Gas and power market participants have also been under increased pressure to improve trade monitoring following the 2011 EU Regulation on Wholesale Energy Market Integrity and Transparency (Remit), which imposed tighter rules on conduct in the physical gas and power markets. And in the US, the Dodd-Frank Act gave the Commodity Futures Trading Commission (CFTC) stronger tools to combat market abuse. The Federal Energy Regulatory Commission (Ferc), which polices wholesale power and gas markets, also upped its anti-manipulation drive, creating a Division of Analytics and Surveillance in 2012. Over the past five years it has meted out some hefty fines, including a $435 million fine to Barclays over allegations the bank’s traders manipulated power markets in the western US from 2006 to 2008.

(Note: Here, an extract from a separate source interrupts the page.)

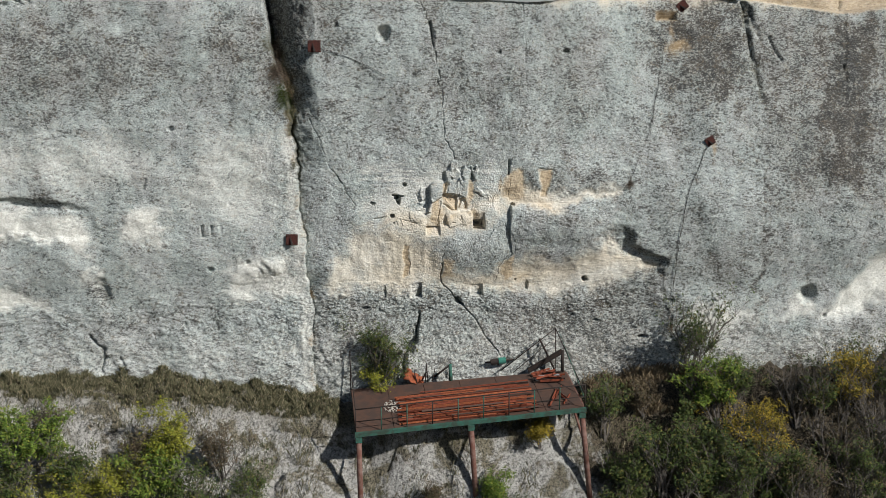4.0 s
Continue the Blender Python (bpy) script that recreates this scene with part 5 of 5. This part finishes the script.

At the same time, regulators’ surveillance powers are growing. Mandatory trade-reporting regimes such as those under Dodd-Frank and Remit give regulators a more complete picture of the market. Despite scepticism over the quality of some of the data they receive, Remit regulators say they are already monitoring the markets for misconduct.

“I think companies are worried about getting caught by a regulator before they’ve identified a problem themselves and would rather run software internally to highlight any issues they can the­n deal with rather than the regulator being the first to know about it,” says Campbell-Montgomery. “If you can prove that you’ve got a process and controls in place, I think it will be looked on a lot more favourably than if you don’t have anything in place.”

Regulation isn’t the only driver of interest in surveillance technology. With utilities operating on thinner and thinner margins, firms need to take bigger risks and therefore need greater checks and controls in place, consultants say. Additionally, the complexity of today’s energy markets makes it harder to track things manually. “It’s very unusual now that you get a standalone desk operating in a single commodity, market or hub,” says Campbell-Montgomery. “A lot of desks are cross-commodity and may also act as a route to market for others so it’s a very complex web.”

However, implementing and maintaining surveillance technology is an expensive process and one that, today, is confined to only the largest energy firms, such as oil majors and multinational utilities, say consultants. 

Purchasing and implementing the surveillance tool is one thing, but then there are the ongoing costs of monitoring all your trades in near real-time, and having the infrastructure of people and processes in place
Lloyd Chapin, MRE Consulting

“Purchasing and implementing the surveillance tool is one thing, but then there are the ongoing costs of monitoring all your trades in near real-time, and having the infrastructure of people and processes in place,” says New York-based Lloyd Chapin, a director at Houston-based MRE Consulting. “That is a very high cost to a regional or mid-sized energy firm.”

For this reason there is likely to be a plateauing in the uptake of systems from here, consultants believe. “I think that some of these small to mid-sized firms do not see a need to put in specific technology for surveillance when they have human interventions and controls in place,” says Baris Ertan, Houston-based managing director and global trading and risk lead at consultancy Accenture. 

The business case for such a system may also be weakened for the time being by the loosening regulatory regime widely expected under the Trump administration.

“The political winds have changed and so a business case might be harder to make,” says Bill Bucy, a Houston-based director at MRE Consulting. “If I were a CIO right now I’d probably be taking a wait-and-see approach until there is more clarity on what’s going to be required.”

The biggest incentive for investment in surveillance technology would be another high-profile market abuse case, say consultants. “I think we’ll see a gradual creep up in the numbers and a spike if there is another story of fines being given out to energy firms,” says Sunilkumar Ramakrishnan, a London-based associate partner in IBM’s energy risk management division.

While the market for energy-specific surveillance technology is narrow, there are general automation technologies, such as robotic process automation (RPA), that could have an application to surveillance, say software specialists. “I think RPA technology will be applied to surveillance more and more over the next couple of years as it becomes more proven,” says Accenture’s Ertan. “There needs to be some proven use cases in this space before it takes a broader deployment,” he adds.

Once it does, he believes it will probably be used on the trading side as well. “Some trading firms are already looking into how they can take advantage of RPA technology to potentially execute trades and take advantage of arbitrage opportunities. It’s definitely on our clients’ minds.”